Anne Bradstreet: Puritan Poet, Passionate Wife, Devoted Mother, Friend of God

I’ve just read a delightful biography of Puritan poet Anne Bradstreet, Beyond Stateliest Marble, by Doug Wilson. I’d enjoyed the few poems of hers I’d encountered in recent years, but now that I know more of her life story, the poems are that much richer. Anne Bradstreet was a wise, well-educated, tender, and courageous woman. She wrote beautiful poetry often based on her life experiences, and like the Psalmists, even when expressing her deepest grief, she remains steadfast in her trust in the sovereignty of God.

Married to Simon Bradstreet at the age of sixteen, the former Anne Dudley came to the Massachusetts Bay Colony with her husband of two years in 1630 because of the political persecution Puritans were experiencing in England. Simon Bradstreet eventually served as governor of the colony, as had his father-in-law (Anne’s father, Thomas Dudley) before him. Though to her dismay Anne did not become a mother quickly, eventually she and Simon had eight children, four sons and four daughters. She was a wise mother who knew that she needed to treat her children with individual care. She said:

Diverse children have their different natures: some are like flesh which nothing but salt will keep from putrefaction, some again like tender fruits that are best preserved with sugar. Those parents are wise that can fit their nurture to their nature.

In hours stolen from sleep and other refreshment, and often while her husband was traveling on colony business, Anne wrote poetry. Unbeknownst to Anne, her brother-in-law, with her husband’s help, took a manuscript of her works to London where it was published in 1650 with the rather pretentious title of The Tenth Muse Lately Sprung up in America. Except for the Bay Psalm Book, this was the first published poetry written by an American colonist. Anne was embarrassed, especially with the errors in that printing, and began revising and rewriting. She also wrote a witty little poem about the book’s publication called “The Author to Her Book.” After her death at the age of 60 a new volume, including her later poems which were by far her best works, was published with the simpler title of Several Poems.

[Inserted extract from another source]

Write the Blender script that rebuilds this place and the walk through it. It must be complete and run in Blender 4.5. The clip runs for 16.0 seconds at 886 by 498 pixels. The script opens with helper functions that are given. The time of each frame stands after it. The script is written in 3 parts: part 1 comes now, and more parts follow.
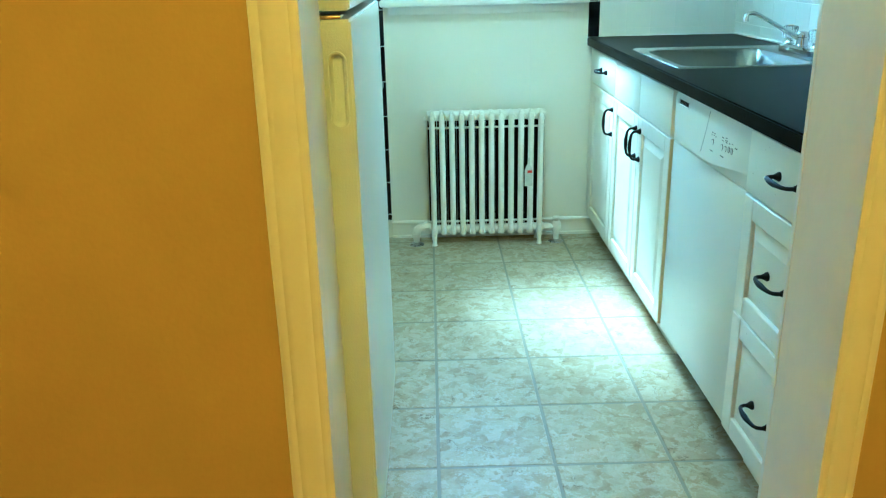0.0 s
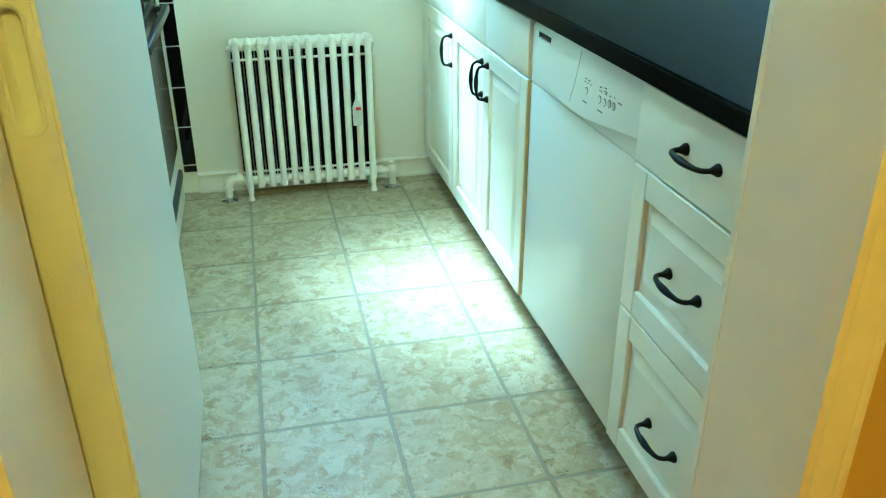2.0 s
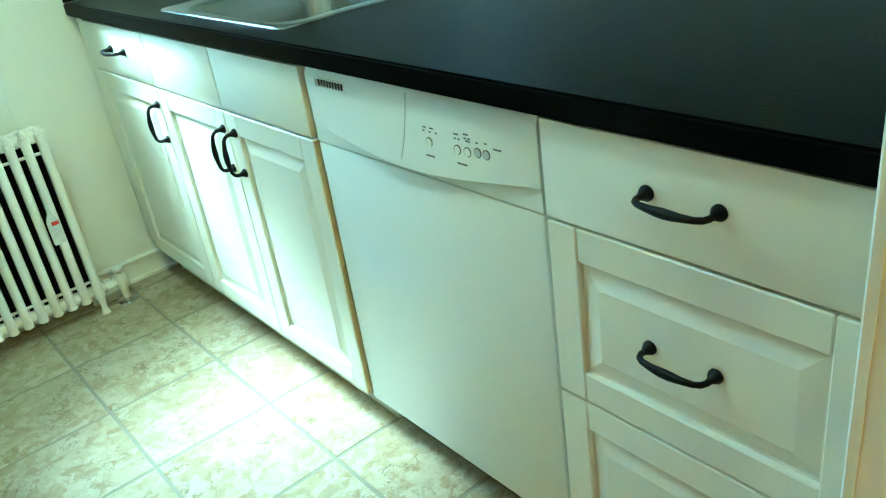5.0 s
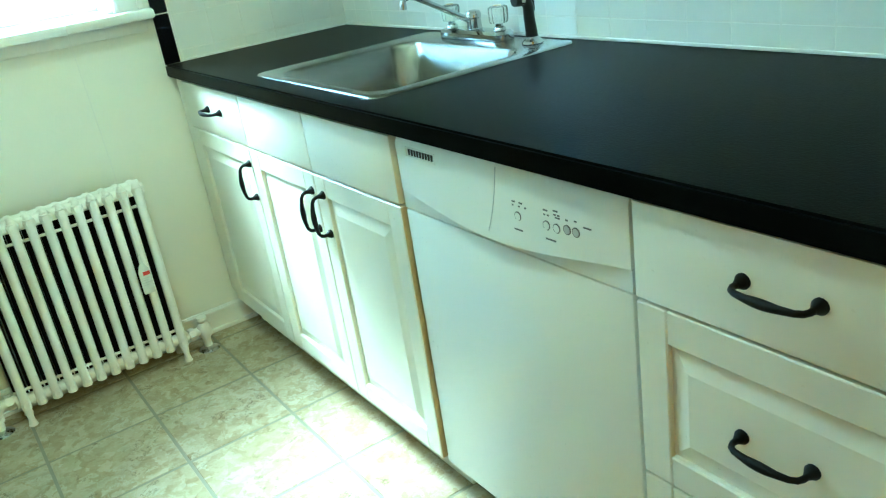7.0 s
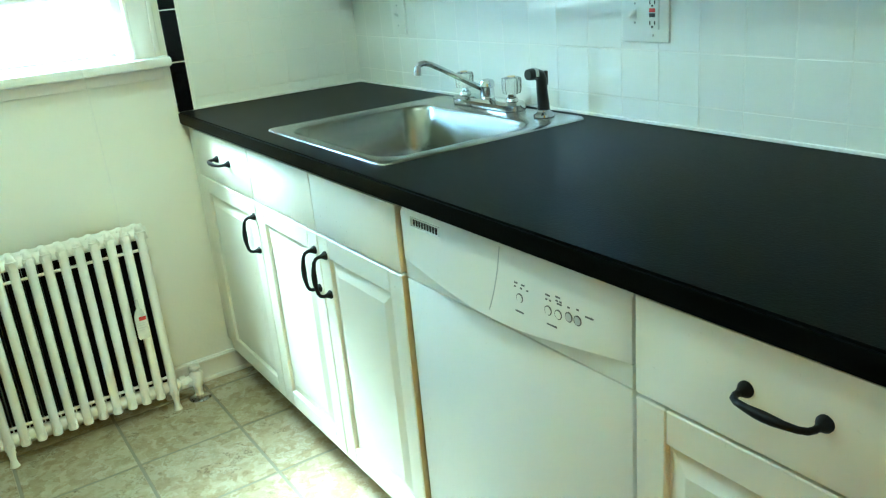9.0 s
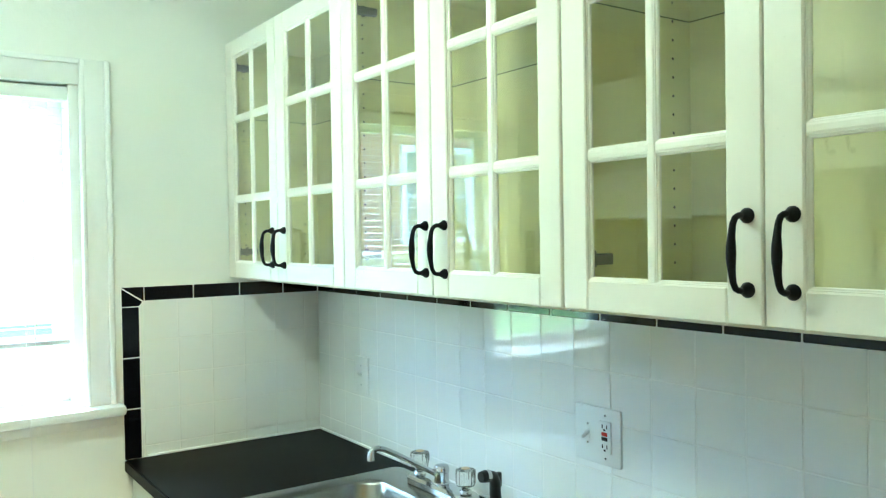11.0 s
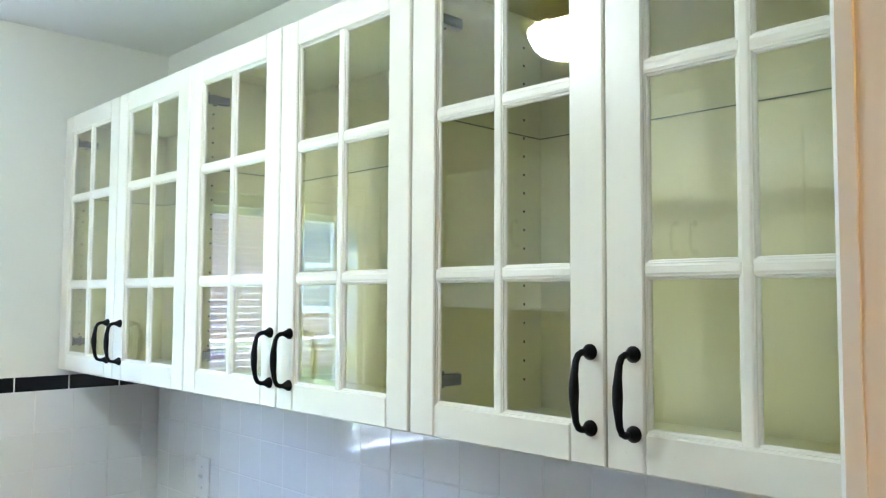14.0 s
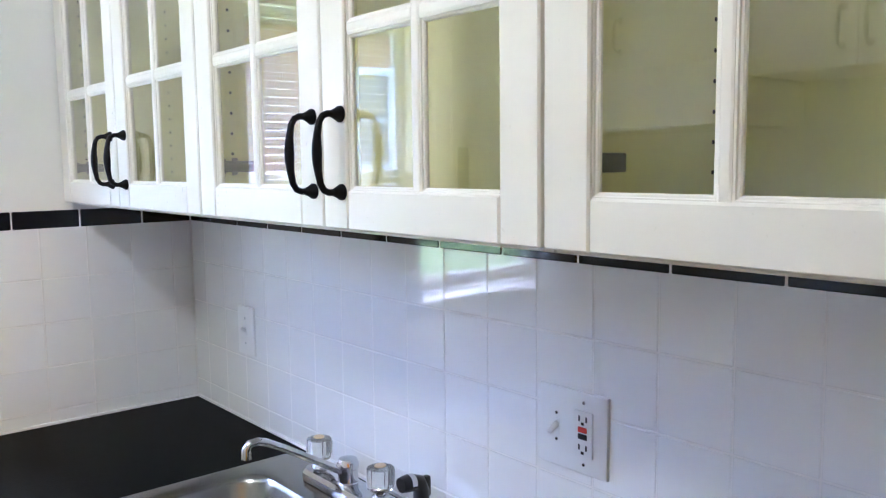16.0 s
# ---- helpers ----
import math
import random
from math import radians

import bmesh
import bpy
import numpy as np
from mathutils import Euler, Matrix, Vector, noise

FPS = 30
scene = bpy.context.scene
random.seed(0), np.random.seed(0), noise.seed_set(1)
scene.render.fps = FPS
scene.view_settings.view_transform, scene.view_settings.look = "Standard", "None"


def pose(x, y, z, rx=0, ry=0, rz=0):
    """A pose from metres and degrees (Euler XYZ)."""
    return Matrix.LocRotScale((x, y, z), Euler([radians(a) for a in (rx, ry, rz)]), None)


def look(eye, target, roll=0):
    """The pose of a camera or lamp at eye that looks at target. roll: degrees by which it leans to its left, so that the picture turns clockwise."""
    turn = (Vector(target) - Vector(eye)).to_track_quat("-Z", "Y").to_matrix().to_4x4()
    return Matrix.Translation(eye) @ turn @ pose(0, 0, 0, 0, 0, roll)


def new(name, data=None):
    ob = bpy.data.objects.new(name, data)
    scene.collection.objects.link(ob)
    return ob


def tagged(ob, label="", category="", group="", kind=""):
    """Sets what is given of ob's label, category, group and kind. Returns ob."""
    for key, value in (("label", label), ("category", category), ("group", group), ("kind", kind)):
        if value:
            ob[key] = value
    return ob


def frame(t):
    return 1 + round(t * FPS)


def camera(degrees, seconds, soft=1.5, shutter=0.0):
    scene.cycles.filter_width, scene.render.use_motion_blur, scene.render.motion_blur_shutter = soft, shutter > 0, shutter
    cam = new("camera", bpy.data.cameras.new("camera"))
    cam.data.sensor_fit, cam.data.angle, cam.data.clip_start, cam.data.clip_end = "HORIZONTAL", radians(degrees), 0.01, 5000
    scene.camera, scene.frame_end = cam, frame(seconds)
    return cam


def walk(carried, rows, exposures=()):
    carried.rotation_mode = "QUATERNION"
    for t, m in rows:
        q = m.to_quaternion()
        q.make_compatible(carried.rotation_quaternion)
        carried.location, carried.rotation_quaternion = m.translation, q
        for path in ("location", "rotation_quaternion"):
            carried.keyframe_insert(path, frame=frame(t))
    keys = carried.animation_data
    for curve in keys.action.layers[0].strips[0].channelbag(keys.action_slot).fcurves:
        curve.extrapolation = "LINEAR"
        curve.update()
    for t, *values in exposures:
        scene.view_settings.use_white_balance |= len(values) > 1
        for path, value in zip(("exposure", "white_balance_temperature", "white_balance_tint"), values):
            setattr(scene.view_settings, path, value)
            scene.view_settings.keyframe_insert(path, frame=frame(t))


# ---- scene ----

Wilson says that feminists try to claim Mrs. Bradstreet as one of their own, but a plain reading of her work shows her to be a godly, submissive, loving wife and daughter. She was well content in her role as helpmate to the love of her life and mother to her beloved children (four cocks and four hens, as she refers to them in one of her poems.) Here’s a bit of what she said in one of her letters to her husband while he was “Absent upon Public Employment”:

My head, my heart, mine eyes, my life, nay more,
My joy, my magazine of earthly store,
If two be one, as surely thou and I,
How stayest thou there, whilst I at Ipswich lie?

If you want to be inspired by a lovely, highly intelligent, devoted woman from the past, read some of the works of Anne Bradstreet. Much of her poetry is available online. You can also pick up a copy of The Works of Anne Bradstreet edited by Jeannine Hensley from ABE Books. I really enjoyed Doug Wilson’s little biography. (Though I did take issue with him on a few points such as his views on the Half-Way Covenant.) Watch out for some other bios out there though, as modern folks try to put a contemporary spin on this godly Puritan woman. Though I’d love to be able to sit down and chat with this dear woman who was born nearly four centuries ago, I’m thankful she left behind her poems and letters which give a peek into her mind and heart.


Anna said…
How funny-we love Anne Bradstreet, but I've never read a biography of her. Thanks for the great tips!
Grace Halsey said…
I'm so glad you liked the book! I had ordered it a while ago and am expecting it any day.

Thank you also for your posts on homeschooling. We have started preschool again (really started in January) and am interested in all you have to share.

We are also rejoicing with you that Kara is expecting! What a blessing!